Designers and engineers typically try to avoid or mitigate friction in linear motion systems. Although friction isn’t always bad — in some applications, it can provide a damping effect and help improve servo tuning — when it comes to linear motion systems, it increases the amount of force required to move a load, creates heat, increases wear, and reduces life.
Linear motion systems experience friction from a number of sources, some of which can be mitigated through design and proper maintenance. Here, we’ll look at factors that contribute to friction in linear motion systems and discuss ways to reduce friction through component selection and system design.
Sliding vs. rolling contact
One of the primary ways to reduce friction in linear motion systems is to use components with rolling, rather than sliding, contact. For example, lead screws and plain bearing guides — which rely on sliding motion — naturally experience higher friction than rolling elements, due to larger contact area between the load-bearing surfaces.
Bearings with sliding contact also experience a greater difference between static (startup) and dynamic (kinetic) friction, which leads to an effect known as stick-slip, or stiction. Stick-slip can cause a system to overshoot its target position at the start of motion, due to the transition from (higher) static friction to (lower) dynamic friction.
Although rolling element bearings have much lower friction than sliding types, they’re not completely friction-free. A number of factors — many of them inherent to the bearing design — contribute to friction in a rolling element bearing. One factor is the raceway geometry, or the type and area of contact between the rolling element and the raceway.
Rolling bearings typically use one of two raceway geometries: two-point circular arc geometry or four-point Gothic arch geometry (although some variations of these two designs do exist). For low-friction applications, two-point circular arc geometry is typically preferred, because it experiences less differential slip, and therefore, lower friction, than the four-point Gothic arch design.
In recirculating ball and roller bearings, the number of elements carrying the load continuously fluctuates as the rolling elements transition into and out of the load zone. This causes variations in friction force, which can be detrimental to highly sensitive applications such as micromachining and metrology. To reduce these friction variations, manufacturers of recirculating linear guides (and ball screws) have put significant research and development efforts into optimizing the recirculation components and process. In general, bearings in higher accuracy classes have smoother, more consistent friction profiles.

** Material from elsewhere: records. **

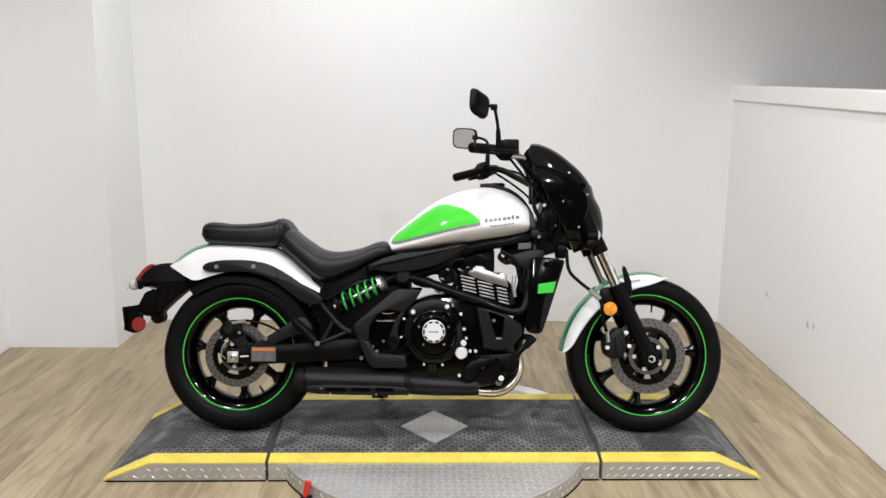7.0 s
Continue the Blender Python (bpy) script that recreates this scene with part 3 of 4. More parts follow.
pil = part("passenger_seat", body(-0.142, 0.201, PT, PB, PWD, 3.5, 70, 128, mid=0.45), M["leather"], bike, "black vinyl passenger pad")
rings = []
for du, up in ((0.0, -0.002), (0.001, 0.0030), (0.004, 0.0040), (0.020, 0.0040), (0.024, 0.0028), (0.025, -0.002)):
    u = 0.150 + du
    t, b, w = PT(u) + up, PB(u) - up * 0.5, PWD(u) + up
    c = b + (t - b) * 0.45
    rings.append([Vector((u - 0.004 * (1 - (p := math.sin(a))), w * math.copysign(abs(math.cos(a)) ** 0.571, math.cos(a)), c + ((t - c) if p > 0 else (c - b)) * math.copysign(abs(p) ** 0.571, p))) for a in [2 * math.pi * i / 96 for i in range(96)]])
part("seat_strap", loft(rings), M["leather"], pil, "black vinyl strap across the pad")
for s in (-1, 1):
    path = []
    for k in range(12):
        u = -0.118 + 0.262 * k / 11
        t, b = PT(u), PB(u)
        c = b + (t - b) * 0.45
        q = 0.62
        path.append((u, s * (PWD(u) * (1 - q ** 3.5) ** (1 / 3.5) + 0.0022), c + (t - c) * q - 0.006 * math.sin(k / 11 * math.pi)))
    part("seam", tube(path, 0.0010, 6, 2), M["joint_black"], pil, "stitched seam")

# rear fender: a shell over the wheel, its sides drawn down in a point behind
FT = curve((-0.262, -0.235, -0.183, -0.116, -0.03, 0.06, 0.136, 0.20, 0.26, 0.32), (0.632, 0.664, 0.700, 0.720, 0.727, 0.722, 0.704, 0.668, 0.616, 0.560))
FL = curve((-0.262, -0.243, -0.205, -0.155, -0.10, 0.0, 0.10, 0.20, 0.26, 0.32), (0.630, 0.618, 0.596, 0.574, 0.588, 0.612, 0.610, 0.586, 0.560, 0.530))
FWID = curve((-0.262, -0.235, -0.20, -0.155, -0.06, 0.08, 0.20, 0.32), (0.062, 0.082, 0.099, 0.111, 0.121, 0.130, 0.133, 0.130))
rings = []
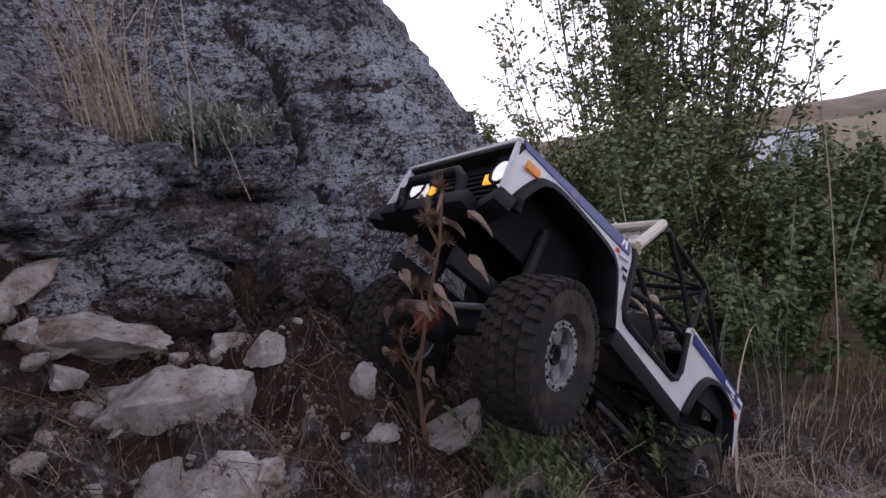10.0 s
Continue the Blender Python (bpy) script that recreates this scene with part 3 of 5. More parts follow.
# windscreen
A, B = Vector((.048, 0, .112)), Vector((.008, 0, .1635))
ws = part("windscreen_frame", bmesh.new(), FRAMETAN, truck, "dusty cream windscreen frame")
bm = bmesh.new()
for p, q, r in (((A.x, -.081, A.z), (A.x, .081, A.z), .0055), ((B.x, -.077, B.z), (B.x, .077, B.z), .0045), ((A.x, .081, A.z), (B.x, .077, B.z), .0050), ((A.x, -.081, A.z), (B.x, -.077, B.z), .0050)):
    tube(bm, (p, q), r, 8)
bmesh.ops.recalc_face_normals(bm, faces=bm.faces)
bm.to_mesh(ws.data)
bm.free()
bm = bmesh.new()
q = [bm.verts.new(p) for p in ((A.x - .002, -.077, A.z + .003), (A.x - .002, .077, A.z + .003), (B.x - .002, .073, B.z - .002), (B.x - .002, -.073, B.z - .002))]
bm.faces.new(q)
bmesh.ops.solidify(bm, geom=bm.faces[:], thickness=.001)
part("windscreen", bm, GLASS, ws, "dusty clear windscreen")
part("cowl", box(bmesh.new(), (.046, 0, .110), (.014, .164, .006), None, .002), BONE, truck)

# --- front
grille = part("grille", box(bmesh.new(), (.184, 0, .076), (.006, .136, .044), (0, 4, 0), .001), PLASTIC, truck, "black grille")
for i in range(7):
    part("slat", box(bmesh.new(), (.1885, 0, .060 + i * .0048), (.003, .086, .0016), (0, 4, 0)), PLASTIC, grille)
part("grille_shroud", box(bmesh.new(), (.1945, 0, .0965), (.016, .130, .002), (0, 4, 0)), PLASTIC, truck)
part("grille_rim", box(bmesh.new(), (.2030, 0, .0985), (.003, .138, .0028), (0, 4, 0), .001), PAINT, truck)
for side in (1, -1):
    part("front_corner", box(bmesh.new(), (.190, side * .0672, .075), (.020, .004, .046), (0, 4, 0), .001), PLASTIC, truck)
    bm = bmesh.new()
    bmesh.ops.create_cone(bm, cap_ends=True, segments=24, radius1=.0100, radius2=.0085, depth=.006, matrix=Matrix.Translation((.1935, side * .052, .079)) @ Matrix.Rotation(radians(94), 4, "Y"))
    lamp = part("headlamp", bm, HEADGLOW, truck, "lit white round headlamp")
    part("lamp_ring", tube(bmesh.new(), [(.1965, side * .052 + .0105 * math.cos(a), .079 + .0105 * math.sin(a)) for a in (math.pi * k / 10 for k in range(20))], .0014, 6, True), PLASTIC, lamp)
    part("indicator", box(bmesh.new(), (.1905, side * .034, .079), (.003, .010, .009), (0, 4, 0), .001), AMBERGLOW, truck, "lit amber indicator lamp")
bm = bmesh.new()
box(bm, (.208, 0, .042), (.018, .104, .012), (0, -8, 0), .003)
bumper = part("front_bumper", bm, PLASTIC, truck, "black front bumper")
for side in (1, -1):
    part("bumper_wing", box(bmesh.new(), (.200, side * .064, .0445), (.015, .034, .012), (0, -8, -side * 18), .003), PLASTIC, bumper)
part("bull_bar", tube(bmesh.new(), [(.210, -.036, .047), (.214, -.036, .062), (.215, -.029, .068), (.215, .029, .068), (.214, .036, .062), (.210, .036, .047)], .0042), PLASTIC, bumper)
for side in (1, -1):
    part("shackle", tube(bmesh.new(), [(.2185, side * .024 + .005 * math.cos(a), .042 + .006 * math.sin(a)) for a in (math.pi * k / 6 for k in range(12))], .0018, 6, True), PLASTIC, bumper)

# --- rear
part("rear_bumper", tube(bmesh.new(), [(-.190, -.084, .018), (-.212, -.076, .017), (-.216, -.05, .017), (-.216, .05, .017), (-.212, .076, .017), (-.190, .084, .018)], .0050), UNDER, truck, "black tube rear bumper")
part("tailgate", box(bmesh.new(), (-.214, 0, .034), (.005, .140, .032), (0, -9, 0), .001), UNDER, truck, "dark tailgate")

# --- dark inner fenders
for side in (1, -1):
    part("inner_fender", box(bmesh.new(), (.124, side * .046, .066), (.134, .003, .056), None), UNDER, truck)
    part("inner_fender", box(bmesh.new(), (.125, side * .056, .0930), (.146, .024, .003), (0, 2, 0)), UNDER, truck)
    part("inner_fender", box(bmesh.new(), (.060, side * .064, .056), (.003, .038, .070), None), UNDER, truck)
    part("inner_fender", box(bmesh.new(), (-.148, side * .054, .052), (.130, .003, .062), (0, 3, 0)), UNDER, truck)
    part("inner_fender", box(bmesh.new(), (-.148, side * .070, .0775), (.130, .034, .003), (0, 3, 0)), UNDER, truck)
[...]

Preload eliminates clearance between the bearing and guide (or the nut and screw) by increasing the contact area between the components. This provides the bearing with higher stiffness and reduces deflection, but it also leads to higher friction. This is why it’s advisable to use the lowest preload level that can provide the required stiffness and accuracy.
Of all the design and operating features of linear guides and screws, the one that often contributes the most friction is the use of seals. In most applications, linear bearings that rely on balls or rollers (whether recirculating or not) require seals to keep lubrication in and to keep contaminants out. And in highly contaminated environments, both side (lateral) seals and end seals are typically required.

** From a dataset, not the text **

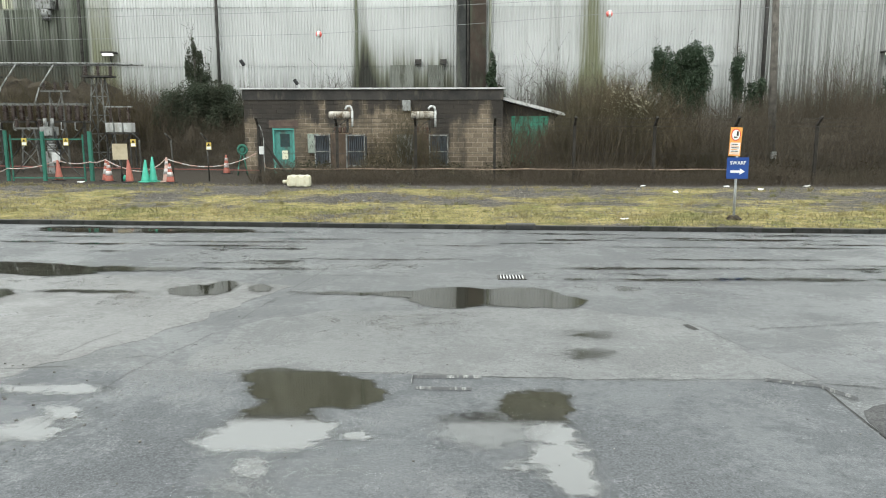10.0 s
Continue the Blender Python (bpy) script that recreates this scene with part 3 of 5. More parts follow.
# the verge behind the kerb, and the waste ground past it, as one sheet
def verge_material():
    n = Nodes("verge")
    patch = n.add(n.mul(n.noise(0.55, 5, 0.6, n.scaled(0.6, 1.1, 1)), 0.74), n.mul(n.noise(3.5, 6, 0.7, n.scaled(0.8, 1.2, 1)), 0.26))
    front = n.mul(n.step(n.add(n.y, n.mul(n.x, 0.055)), 29.2, 31.8, 0.10, 0.0), n.step(n.add(n.y, n.mul(n.x, 0.055)), 27.7, 28.1))
    moss = n.step(n.add(patch, front, n.mul(n.noise(14.0, 4, 0.7), 0.25), n.step(n.y, 33.8, 36.0, 0.0, -0.25)), 0.60, 0.68)
    stones = n.voronoi(26.0, out="Color")
    grit = n.mix(n.step(n.voronoi(22.0), 0.2, 0.7), (0.185, 0.17, 0.15), (0.04, 0.036, 0.031))
    grit = n.mix(0.4, grit, n.mix(n.noise(0.8, 4), (0.056, 0.049, 0.042), (0.12, 0.106, 0.091)))
    grass = n.mix(n.step(n.noise(1.3, 4), 0.35, 0.65), (0.205, 0.18, 0.066), (0.34, 0.28, 0.12))
    grass = n.mix(n.step(n.noise(0.9, 5, 0.65), 0.52, 0.66, 0.0, 0.7), grass, (0.125, 0.145, 0.045))
    grass = n.mix(n.step(n.noise(22, 4, 0.7), 0.42, 0.62, 0, 0.85), grass, (0.06, 0.06, 0.024))
    grass = n.mix(n.step(n.noise(11, 4, 0.7), 0.52, 0.68, 0, 0.7), grass, (0.30, 0.25, 0.14))
    clods = n.add(n.mul(n.noise(3.2, 6, 0.75, n.scaled(0.55, 1.4, 1)), 0.6), n.mul(n.noise(16.0, 4, 0.75), 0.4))
    tone = n.step(clods, 0.36, 0.64, 0.42, 1.0)
    n.bump(n.add(n.noise(26, 3), n.mul(n.voronoi(26.0), 0.7), n.mul(clods, 3.0)), 0.9, 0.04)
    soil = n.mix(n.noise(6, 4), (0.022, 0.018, 0.014), (0.045, 0.038, 0.03))
    back = n.step(n.add(n.y, n.mul(n.noise(1.5, 4), 1.6)), 35.6, 36.5)
    top = n.mix(moss, grit, grass)
    top = n.mix(1.0, top, n.mix(tone, (0.0, 0.0, 0.0), (1.0, 1.0, 1.0)), "MULTIPLY")
    return n.set(color=n.mix(back, top, soil), rough=0.95, spec=0.08)


VERGE = verge_material()
bm = bm_new()
xs = [-70 + 0.7 * i for i in range(201)]
ds = [0.14 + 0.35 * j for j in range(30)] + [11 + 3 * j for j in range(28)]
grid = [[bm.verts.new((x, kerb_y(x) + d, terrain(x, kerb_y(x) + d))) for d in ds] for x in xs]
for i in range(len(xs) - 1):
    for j in range(len(ds) - 1):
        bm.faces.new((grid[i][j], grid[i + 1][j], grid[i + 1][j + 1], grid[i][j + 1])).smooth = True
single("verge", bm, VERGE, "gravel verge with patches of yellow moss and grass", "verge", kind="structure")

# ---- the great shed behind ----
WALL_Y, WALL_TOP, LOW_TOP, BAY = 56.7, 16.95, 12.3, 8.85
shed = thing("industrial_shed", (0, WALL_Y, 0.4), "huge shed clad in pale algae-streaked corrugated sheets", "building")
bm = bm_new()
box(bm, -23.15, 29.2, WALL_Y + 0.12, WALL_Y + 0.4, 0.4, WALL_TOP)
box(bm, -62, -23.15, WALL_Y + 0.12, WALL_Y + 0.4, 0.4, LOW_TOP)
box(bm, -23.15, -22.9, WALL_Y + 0.4, 120, LOW_TOP, WALL_TOP)
box(bm, 28.9, 29.2, WALL_Y + 0.4, 120, 0.4, WALL_TOP)
part("wall", bm, GALV_DULL, shed)
bm = bm_new()
box(bm, -23.4, 29.5, WALL_Y - 0.15, 120, WALL_TOP, WALL_TOP + 0.25)
box(bm, -62.3, -23.4, WALL_Y - 0.15, 120, LOW_TOP, LOW_TOP + 0.25)
part("roof", bm, GALV_DULL, shed)


def sheet_mesh(name, height, material):
    bm = bm_new()
    n, depth = 48, 0.05
    p = BAY / n
    prof = []
    for k in range(n):
        prof += [(k * p, 0), (k * p + 0.42 * p, 0), (k * p + 0.54 * p, depth), (k * p + 0.88 * p, depth)]
    prof.append((BAY, 0))
    lo = [bm.verts.new((x, y, 0)) for x, y in prof]
    hi = [bm.verts.new((x, y, height)) for x, y in prof]
    for k in range(len(prof) - 1):
        bm.faces.new((lo[k], lo[k + 1], hi[k + 1], hi[k]))
    return mesh_of(name, bm, material)


tiers = [(0.4, 6.07, CLADDING), (6.45, 3.65, CLADDING), (10.08, 3.65, CLADDING_UPPER), (13.7, WALL_TOP - 13.7, CLADDING_EAVES)]
for t, (z, h, material) in enumerate(tiers):
    me = sheet_mesh("cladding_sheet", h, material)
    for k in range(-5, 6):
        x0 = -14.3 + k * BAY
        if x0 + BAY > 30 or (t == 3 and x0 < -24):
            continue
        ob = new("cladding_sheet", me)
        ob.parent = shed
        ob.location = (x0, -0.03 * t, z - 0.4)
        ob.scale.x = min(1.0, (29.0 - x0) / BAY)
        if t == 2 and x0 < -24:
            ob.scale.z = (LOW_TOP - z) / h
for x, w, d, material, nm in ((-14.15, 0.19, 0.22, GALV_DULL, "downpipe"), (-5.35, 0.18, 0.2, surface("algae_green_pipe", (0.13, 0.14, 0.10), (0.09, 0.097, 0.066), 0.6, 0.75, 20), "downpipe"), (-22.9, 0.2, 0.2, GALV_DULL, "downpipe"), (3.0, 0.16, 0.25, surface("pale_green_flashing", (0.24, 0.25, 0.2), (0.13, 0.14, 0.1), 0.7, 0.7, 15), "flashing"), (18.3, 0.07, 0.2, DARK_STEEL, "cable"), (19.95, 0.26, 0.2, DARK_STEEL, "downpipe")):
    bm = bm_new()
    rod(bm, (x, WALL_Y - d - 0.1, 0.4), (x, WALL_Y - d - 0.1, WALL_TOP), w / 2, w / 2, 8)
    part(nm, bm, material, shed)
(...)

While manufacturers offer a variety of seal materials and types — ranging from seals with slight clearance to those with double-sided, full contact profiles — the most effective seals are, of course, those that make the most contact with the guide or screw component. But more contact means more friction. As with preload, when it comes to sealing, use the options that are appropriate for the application and environment, but don’t go overboard.
One of the key functions of lubrication is to reduce friction between rolling or sliding elements. But using too much lubrication, or using a lubricant with a high viscosity, can actually increase friction. So it’s important to follow the manufacturer’s instructions and use both the right type and the right quantity of lubricant.
Radial bearings are present in virtually all linear motion systems, supporting rotating components such as ball or lead screw shafts or the pulleys in belt drive systems. Although relatively small when compared to a linear guide or screw, these radial bearings also introduce friction that should be accounted for during system design and sizing.
For applications that require extremely low, consistent friction forces, consider piezo actuators, voice coil motors, and linear motor driven air bearing stages — all of which use few or no components with sliding or rolling contact and, therefore, avoid many of the friction sources found in typical linear motion systems.